We, the Revolution is fascinating. Short pitch: Papers, Please meets Ace Attorney in Revolutionary France. It's basically a visual novel, more than anything else, by Klabater (publisher, not developer). This little publisher that does lots of history edutainment on the most random-ass subjects with a surprising but not stellar amount of polish. Everything they make is really original and just a little awkward. They did Amazing American Circus. I've developed quite an interest in them.

This one casts you as a judge of the French Revolutionary Tribunal. Your job, at first, seems to be to play Ace Attorney from the judge's perspective. In reality, it's a complex clusterfuck of minigames that has you waging political warfare and intrigues to battle for your life in the snake den that is Revolutionary Paris, with lots of real-life people and events making appearances. The core goal of the game is (in empathy game fashion) to beat you down and get you to accept the cold logic of letting killers walk free and sending innocent men to the guillotine because if you don't do whatever King Mob wants you to do they'll lynch you.

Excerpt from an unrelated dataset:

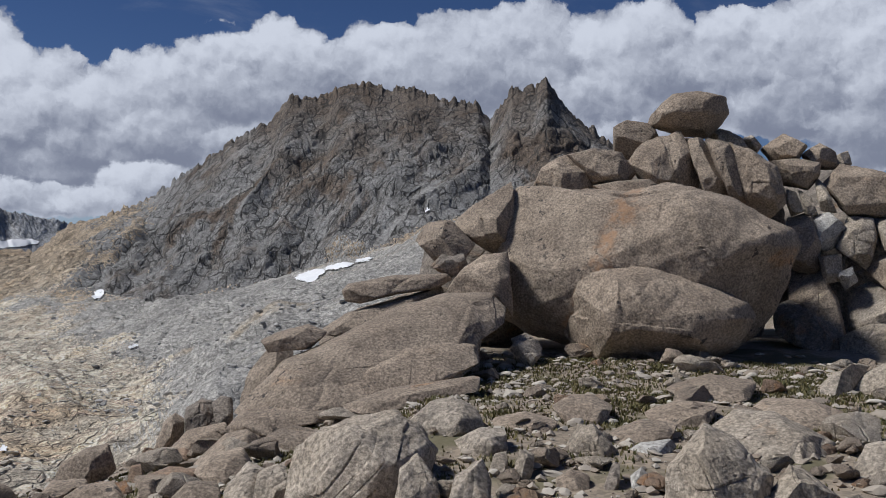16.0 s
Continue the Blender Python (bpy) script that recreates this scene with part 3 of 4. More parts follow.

The cases themselves are a little lacking. You basically read over a summary, match each "clue" (you might call them) to what its relevance to the case is (motive, evidence, etc.), and then you ask the defendant as many questions as you want before passing judgment. All of the importance of it relates to how the public reacts. You're not there to find out truth, and the dialogue makes it clear that the court is just grandstanding. No, every political faction (as well as your family) will have a preferred sentence and they get fucking pissed if you don't hand it down. The jury will give an opinion, and they get fucking pissed if you override them. And if you ask too many questions, King Mob gets fucking pissed and riots. Your reputation (kind of a bonus to all factions) depends on filling out your report correctly, which sometimes requires asking enough questions. You control the juries opinion by selectively choosing which questions to ask, so there's basically one trade-off of:
1) The more questions I ask, the more information I get, but the closer I get to angering the crowd; also, I want to question in such an order/cut questioning at the right time to get the jury verdict I want.
2) I want a jury verdict that balances my political needs at present

Piss off a faction too much and they kill you/sack you. So far I've seen Revolutionaries (the leadership, bourgeoisie, kind of moderate except on social/political issues), the Common Folk (wildly inconsistent, depending on how much they're stirred up, goddamn animals), and the Aristocrats.

Your family enters in in that you've got to balance spending time with them (you choose how to allocate leisure time between many possible tasks) to keep up good relations because each effects a different standing (earthy populist dad, rebel son, dutiful public wife who effects general reputation, little son who effects your standing with the whole family), and often these real-life characters like Danton popping in on you.

What surprised me is that it just keeps throwing in more and more mechanics. Minigames where you have to persuade a politician (match the right rhetorical appeal to the right argument to their personality). Execute a man and you can try to grandstand with a speech (same mechanics) to curry more public favor, but it can backfire and embarrass you. Quell riots in combat. Long, drawn-out intrigues where you make decisions about how to outfox someone that wants to guillotine you. There's kind of alternate history elements to it, I don't know how far off from reality you can go but it did list acquitting King Louis XVI as an option... but extremely hard. I think it's building up to something where who survives the Revolutionary purges can change.

The thing isn't great. It's bad at conveying all of this crap. It doesn't have full voice acting, so much of it is practically in silence. But it's stylish, it feels like a real labor of love, it's original, it's fascinating.